- [Collected data]
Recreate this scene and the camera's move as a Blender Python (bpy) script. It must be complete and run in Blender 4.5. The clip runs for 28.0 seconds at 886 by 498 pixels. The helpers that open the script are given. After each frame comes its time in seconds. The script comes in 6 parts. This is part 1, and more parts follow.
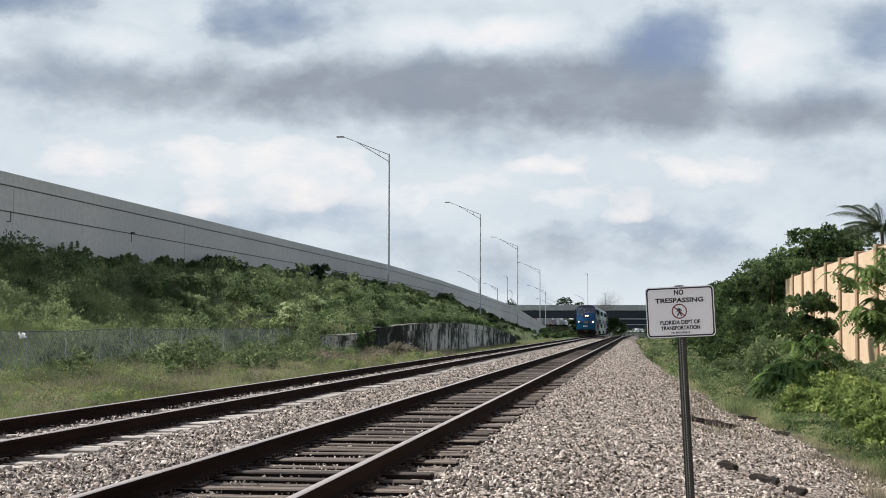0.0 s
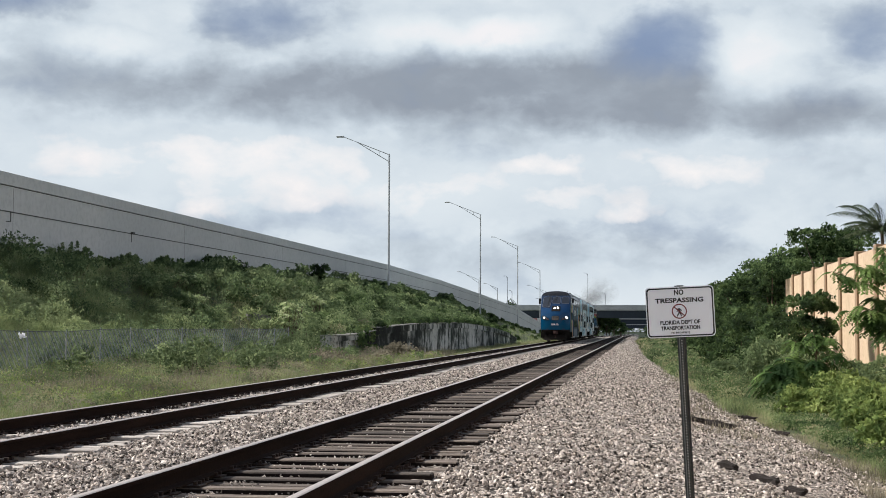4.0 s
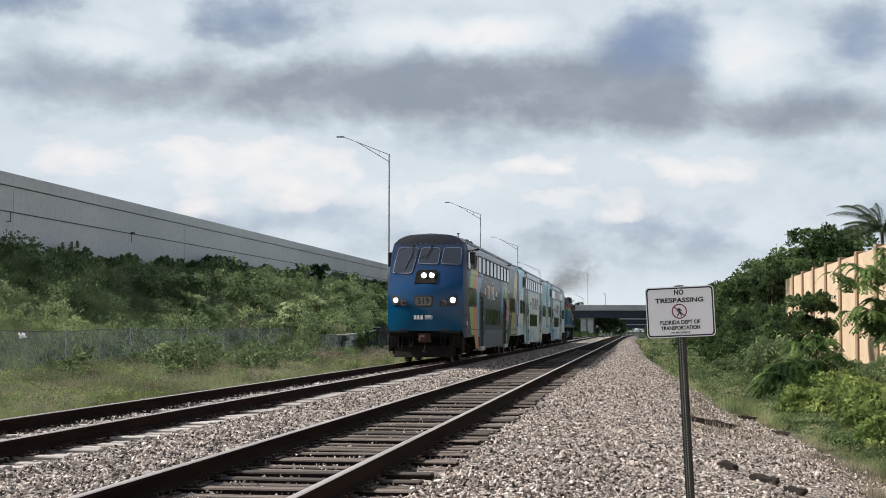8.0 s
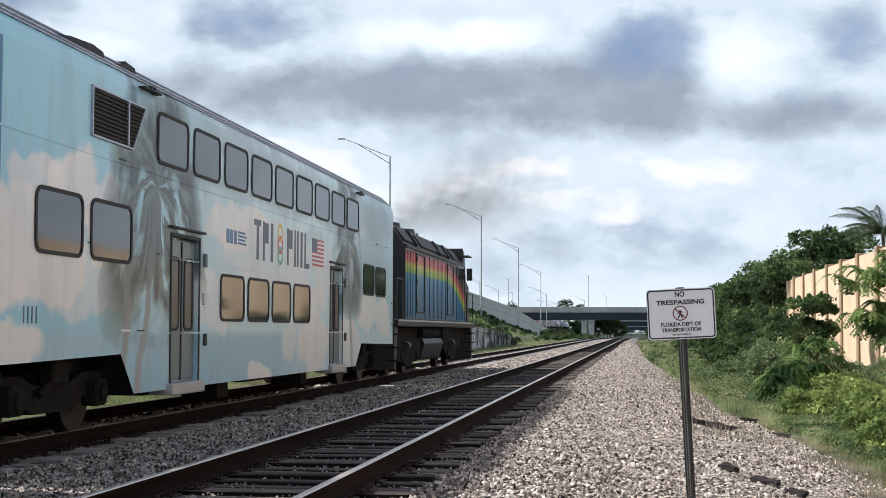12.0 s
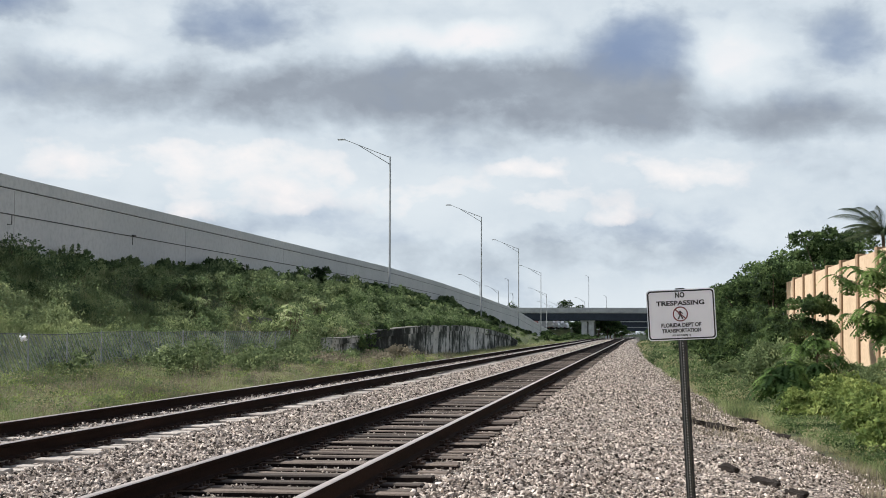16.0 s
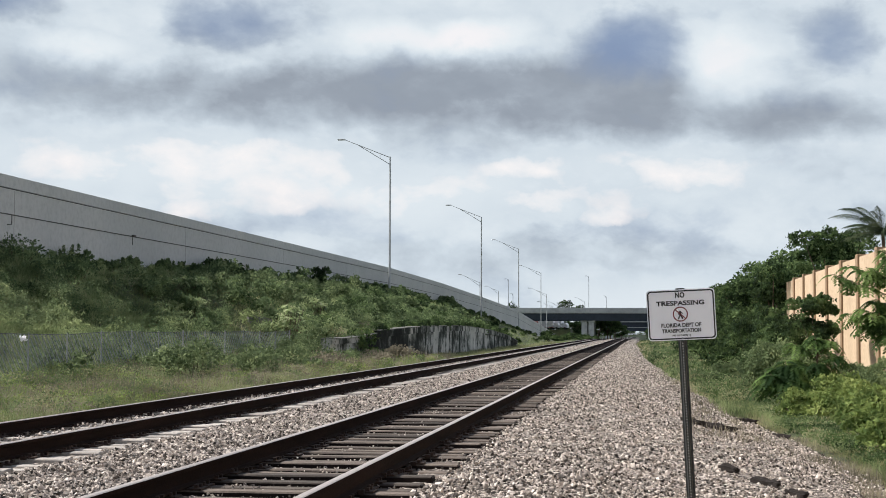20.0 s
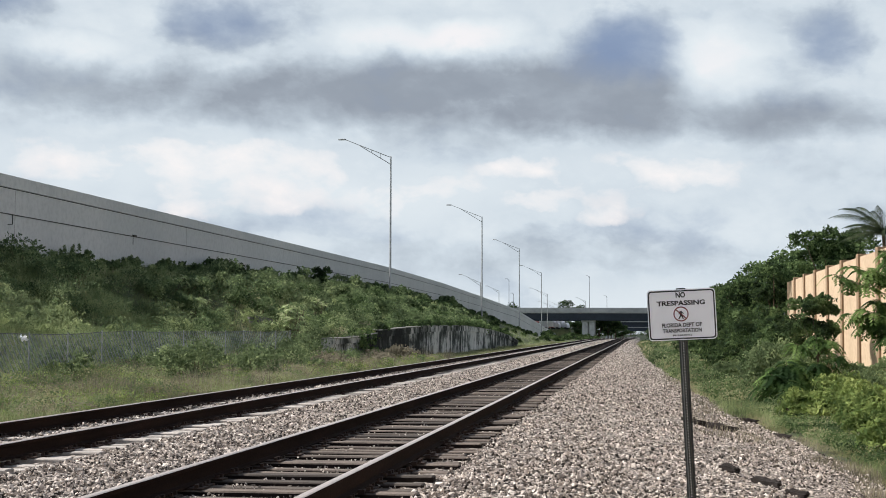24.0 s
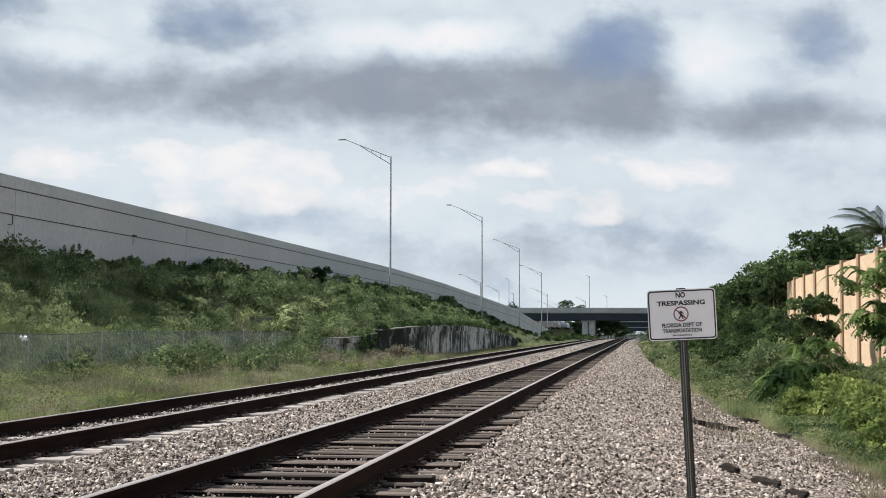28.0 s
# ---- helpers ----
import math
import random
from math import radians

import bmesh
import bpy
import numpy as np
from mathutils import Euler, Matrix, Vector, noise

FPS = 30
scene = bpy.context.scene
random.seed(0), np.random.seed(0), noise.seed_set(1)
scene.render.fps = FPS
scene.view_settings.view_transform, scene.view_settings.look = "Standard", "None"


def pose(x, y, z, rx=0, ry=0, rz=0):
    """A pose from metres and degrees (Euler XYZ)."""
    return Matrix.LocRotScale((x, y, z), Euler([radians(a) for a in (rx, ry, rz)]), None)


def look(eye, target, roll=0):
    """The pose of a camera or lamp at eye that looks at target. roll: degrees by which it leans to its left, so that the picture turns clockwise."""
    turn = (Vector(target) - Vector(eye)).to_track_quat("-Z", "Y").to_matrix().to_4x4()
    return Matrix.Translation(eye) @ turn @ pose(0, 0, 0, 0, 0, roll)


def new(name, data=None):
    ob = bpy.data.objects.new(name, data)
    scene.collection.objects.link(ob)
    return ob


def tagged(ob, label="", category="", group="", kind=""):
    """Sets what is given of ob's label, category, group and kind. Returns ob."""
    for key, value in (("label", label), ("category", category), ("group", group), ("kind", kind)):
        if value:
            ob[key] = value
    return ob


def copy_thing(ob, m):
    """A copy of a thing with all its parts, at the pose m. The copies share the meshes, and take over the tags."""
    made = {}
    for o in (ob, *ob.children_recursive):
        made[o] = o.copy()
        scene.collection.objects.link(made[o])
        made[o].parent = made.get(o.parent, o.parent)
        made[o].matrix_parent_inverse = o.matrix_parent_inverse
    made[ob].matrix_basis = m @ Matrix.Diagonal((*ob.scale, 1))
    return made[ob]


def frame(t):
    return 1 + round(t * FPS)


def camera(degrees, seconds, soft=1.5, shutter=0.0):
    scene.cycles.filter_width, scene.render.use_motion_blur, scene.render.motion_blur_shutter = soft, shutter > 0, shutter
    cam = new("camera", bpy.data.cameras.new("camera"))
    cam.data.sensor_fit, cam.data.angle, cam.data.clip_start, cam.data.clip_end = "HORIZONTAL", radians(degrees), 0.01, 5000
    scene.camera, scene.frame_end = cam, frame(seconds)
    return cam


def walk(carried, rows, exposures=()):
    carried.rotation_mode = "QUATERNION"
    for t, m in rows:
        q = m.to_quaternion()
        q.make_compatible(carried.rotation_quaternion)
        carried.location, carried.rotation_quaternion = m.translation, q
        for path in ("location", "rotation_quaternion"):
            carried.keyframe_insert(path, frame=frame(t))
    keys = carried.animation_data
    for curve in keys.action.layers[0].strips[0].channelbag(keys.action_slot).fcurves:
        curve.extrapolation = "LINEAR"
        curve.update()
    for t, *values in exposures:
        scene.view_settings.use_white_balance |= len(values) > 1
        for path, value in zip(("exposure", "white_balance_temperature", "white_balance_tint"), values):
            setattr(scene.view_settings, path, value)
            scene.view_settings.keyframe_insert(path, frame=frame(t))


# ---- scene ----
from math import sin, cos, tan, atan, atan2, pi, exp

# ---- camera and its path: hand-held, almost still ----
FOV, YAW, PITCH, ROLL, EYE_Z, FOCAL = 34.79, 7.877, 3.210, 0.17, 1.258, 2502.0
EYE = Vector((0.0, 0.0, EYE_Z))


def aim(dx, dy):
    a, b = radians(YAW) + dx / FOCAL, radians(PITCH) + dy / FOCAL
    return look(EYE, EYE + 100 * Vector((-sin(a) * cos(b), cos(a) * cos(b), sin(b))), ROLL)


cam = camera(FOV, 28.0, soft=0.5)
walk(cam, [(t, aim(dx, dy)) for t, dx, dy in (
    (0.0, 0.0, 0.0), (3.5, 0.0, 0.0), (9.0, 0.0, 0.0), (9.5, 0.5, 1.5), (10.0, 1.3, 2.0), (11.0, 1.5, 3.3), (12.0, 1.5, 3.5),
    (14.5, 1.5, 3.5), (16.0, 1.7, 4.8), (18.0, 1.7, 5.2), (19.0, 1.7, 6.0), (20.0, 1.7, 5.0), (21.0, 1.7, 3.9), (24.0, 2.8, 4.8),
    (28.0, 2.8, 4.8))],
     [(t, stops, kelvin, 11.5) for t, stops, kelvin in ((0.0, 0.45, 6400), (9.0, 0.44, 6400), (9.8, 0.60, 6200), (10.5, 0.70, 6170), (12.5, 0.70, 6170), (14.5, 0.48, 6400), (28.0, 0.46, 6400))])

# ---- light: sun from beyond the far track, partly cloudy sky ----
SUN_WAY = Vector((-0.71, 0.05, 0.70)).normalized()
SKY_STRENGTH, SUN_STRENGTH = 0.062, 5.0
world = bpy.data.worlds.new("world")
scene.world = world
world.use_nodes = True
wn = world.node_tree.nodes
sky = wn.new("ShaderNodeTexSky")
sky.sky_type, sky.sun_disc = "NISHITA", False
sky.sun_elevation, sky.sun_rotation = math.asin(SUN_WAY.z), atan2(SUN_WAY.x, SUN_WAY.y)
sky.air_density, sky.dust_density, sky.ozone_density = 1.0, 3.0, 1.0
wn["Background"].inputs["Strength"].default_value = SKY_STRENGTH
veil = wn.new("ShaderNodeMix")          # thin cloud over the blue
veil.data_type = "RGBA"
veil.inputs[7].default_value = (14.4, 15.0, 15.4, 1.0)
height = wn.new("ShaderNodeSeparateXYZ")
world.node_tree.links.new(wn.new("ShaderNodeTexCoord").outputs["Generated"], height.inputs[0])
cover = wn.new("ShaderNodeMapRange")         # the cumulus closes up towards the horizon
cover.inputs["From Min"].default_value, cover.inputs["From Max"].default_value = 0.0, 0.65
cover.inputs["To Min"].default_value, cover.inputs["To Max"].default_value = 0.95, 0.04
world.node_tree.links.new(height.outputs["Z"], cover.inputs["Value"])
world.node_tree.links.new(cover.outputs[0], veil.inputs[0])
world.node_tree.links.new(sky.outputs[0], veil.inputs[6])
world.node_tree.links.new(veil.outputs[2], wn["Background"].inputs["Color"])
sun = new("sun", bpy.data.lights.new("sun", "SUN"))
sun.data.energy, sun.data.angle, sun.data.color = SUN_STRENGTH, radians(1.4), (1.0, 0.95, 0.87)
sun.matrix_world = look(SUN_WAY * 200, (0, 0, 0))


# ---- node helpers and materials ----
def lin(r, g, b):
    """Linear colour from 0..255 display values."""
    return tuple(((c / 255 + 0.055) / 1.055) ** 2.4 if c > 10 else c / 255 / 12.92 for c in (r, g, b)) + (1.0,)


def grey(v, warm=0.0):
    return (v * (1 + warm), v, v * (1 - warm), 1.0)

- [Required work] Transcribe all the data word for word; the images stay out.

- [Solution to this problem]
Recreate this scene and the camera's move as a Blender Python (bpy) script. It must be complete and run in Blender 4.5. The clip runs for 28.0 seconds at 886 by 498 pixels. The helpers that open the script are given. After each frame comes its time in seconds. The script comes in 6 parts. This is part 1, and more parts follow.
0.0 s
4.0 s
8.0 s
12.0 s
16.0 s
20.0 s
24.0 s
28.0 s
# ---- helpers ----
import math
import random
from math import radians

import bmesh
import bpy
import numpy as np
from mathutils import Euler, Matrix, Vector, noise

FPS = 30
scene = bpy.context.scene
random.seed(0), np.random.seed(0), noise.seed_set(1)
scene.render.fps = FPS
scene.view_settings.view_transform, scene.view_settings.look = "Standard", "None"


def pose(x, y, z, rx=0, ry=0, rz=0):
    """A pose from metres and degrees (Euler XYZ)."""
    return Matrix.LocRotScale((x, y, z), Euler([radians(a) for a in (rx, ry, rz)]), None)


def look(eye, target, roll=0):
    """The pose of a camera or lamp at eye that looks at target. roll: degrees by which it leans to its left, so that the picture turns clockwise."""
    turn = (Vector(target) - Vector(eye)).to_track_quat("-Z", "Y").to_matrix().to_4x4()
    return Matrix.Translation(eye) @ turn @ pose(0, 0, 0, 0, 0, roll)


def new(name, data=None):
    ob = bpy.data.objects.new(name, data)
    scene.collection.objects.link(ob)
    return ob


def tagged(ob, label="", category="", group="", kind=""):
    """Sets what is given of ob's label, category, group and kind. Returns ob."""
    for key, value in (("label", label), ("category", category), ("group", group), ("kind", kind)):
        if value:
            ob[key] = value
    return ob


def copy_thing(ob, m):
    """A copy of a thing with all its parts, at the pose m. The copies share the meshes, and take over the tags."""
    made = {}
    for o in (ob, *ob.children_recursive):
        made[o] = o.copy()
        scene.collection.objects.link(made[o])
        made[o].parent = made.get(o.parent, o.parent)
        made[o].matrix_parent_inverse = o.matrix_parent_inverse
    made[ob].matrix_basis = m @ Matrix.Diagonal((*ob.scale, 1))
    return made[ob]


def frame(t):
    return 1 + round(t * FPS)


def camera(degrees, seconds, soft=1.5, shutter=0.0):
    scene.cycles.filter_width, scene.render.use_motion_blur, scene.render.motion_blur_shutter = soft, shutter > 0, shutter
    cam = new("camera", bpy.data.cameras.new("camera"))
    cam.data.sensor_fit, cam.data.angle, cam.data.clip_start, cam.data.clip_end = "HORIZONTAL", radians(degrees), 0.01, 5000
    scene.camera, scene.frame_end = cam, frame(seconds)
    return cam


def walk(carried, rows, exposures=()):
    carried.rotation_mode = "QUATERNION"
    for t, m in rows:
        q = m.to_quaternion()
        q.make_compatible(carried.rotation_quaternion)
        carried.location, carried.rotation_quaternion = m.translation, q
        for path in ("location", "rotation_quaternion"):
            carried.keyframe_insert(path, frame=frame(t))
    keys = carried.animation_data
    for curve in keys.action.layers[0].strips[0].channelbag(keys.action_slot).fcurves:
        curve.extrapolation = "LINEAR"
        curve.update()
    for t, *values in exposures:
        scene.view_settings.use_white_balance |= len(values) > 1
        for path, value in zip(("exposure", "white_balance_temperature", "white_balance_tint"), values):
            setattr(scene.view_settings, path, value)
            scene.view_settings.keyframe_insert(path, frame=frame(t))


# ---- scene ----
from math import sin, cos, tan, atan, atan2, pi, exp

# ---- camera and its path: hand-held, almost still ----
FOV, YAW, PITCH, ROLL, EYE_Z, FOCAL = 34.79, 7.877, 3.210, 0.17, 1.258, 2502.0
EYE = Vector((0.0, 0.0, EYE_Z))


def aim(dx, dy):
    a, b = radians(YAW) + dx / FOCAL, radians(PITCH) + dy / FOCAL
    return look(EYE, EYE + 100 * Vector((-sin(a) * cos(b), cos(a) * cos(b), sin(b))), ROLL)


cam = camera(FOV, 28.0, soft=0.5)
walk(cam, [(t, aim(dx, dy)) for t, dx, dy in (
    (0.0, 0.0, 0.0), (3.5, 0.0, 0.0), (9.0, 0.0, 0.0), (9.5, 0.5, 1.5), (10.0, 1.3, 2.0), (11.0, 1.5, 3.3), (12.0, 1.5, 3.5),
    (14.5, 1.5, 3.5), (16.0, 1.7, 4.8), (18.0, 1.7, 5.2), (19.0, 1.7, 6.0), (20.0, 1.7, 5.0), (21.0, 1.7, 3.9), (24.0, 2.8, 4.8),
    (28.0, 2.8, 4.8))],
     [(t, stops, kelvin, 11.5) for t, stops, kelvin in ((0.0, 0.45, 6400), (9.0, 0.44, 6400), (9.8, 0.60, 6200), (10.5, 0.70, 6170), (12.5, 0.70, 6170), (14.5, 0.48, 6400), (28.0, 0.46, 6400))])

# ---- light: sun from beyond the far track, partly cloudy sky ----
SUN_WAY = Vector((-0.71, 0.05, 0.70)).normalized()
SKY_STRENGTH, SUN_STRENGTH = 0.062, 5.0
world = bpy.data.worlds.new("world")
scene.world = world
world.use_nodes = True
wn = world.node_tree.nodes
sky = wn.new("ShaderNodeTexSky")
sky.sky_type, sky.sun_disc = "NISHITA", False
sky.sun_elevation, sky.sun_rotation = math.asin(SUN_WAY.z), atan2(SUN_WAY.x, SUN_WAY.y)
sky.air_density, sky.dust_density, sky.ozone_density = 1.0, 3.0, 1.0
wn["Background"].inputs["Strength"].default_value = SKY_STRENGTH
veil = wn.new("ShaderNodeMix")          # thin cloud over the blue
veil.data_type = "RGBA"
veil.inputs[7].default_value = (14.4, 15.0, 15.4, 1.0)
height = wn.new("ShaderNodeSeparateXYZ")
world.node_tree.links.new(wn.new("ShaderNodeTexCoord").outputs["Generated"], height.inputs[0])
cover = wn.new("ShaderNodeMapRange")         # the cumulus closes up towards the horizon
cover.inputs["From Min"].default_value, cover.inputs["From Max"].default_value = 0.0, 0.65
cover.inputs["To Min"].default_value, cover.inputs["To Max"].default_value = 0.95, 0.04
world.node_tree.links.new(height.outputs["Z"], cover.inputs["Value"])
world.node_tree.links.new(cover.outputs[0], veil.inputs[0])
world.node_tree.links.new(sky.outputs[0], veil.inputs[6])
world.node_tree.links.new(veil.outputs[2], wn["Background"].inputs["Color"])
sun = new("sun", bpy.data.lights.new("sun", "SUN"))
sun.data.energy, sun.data.angle, sun.data.color = SUN_STRENGTH, radians(1.4), (1.0, 0.95, 0.87)
sun.matrix_world = look(SUN_WAY * 200, (0, 0, 0))


# ---- node helpers and materials ----
def lin(r, g, b):
    """Linear colour from 0..255 display values."""
    return tuple(((c / 255 + 0.055) / 1.055) ** 2.4 if c > 10 else c / 255 / 12.92 for c in (r, g, b)) + (1.0,)


def grey(v, warm=0.0):
    return (v * (1 + warm), v, v * (1 - warm), 1.0)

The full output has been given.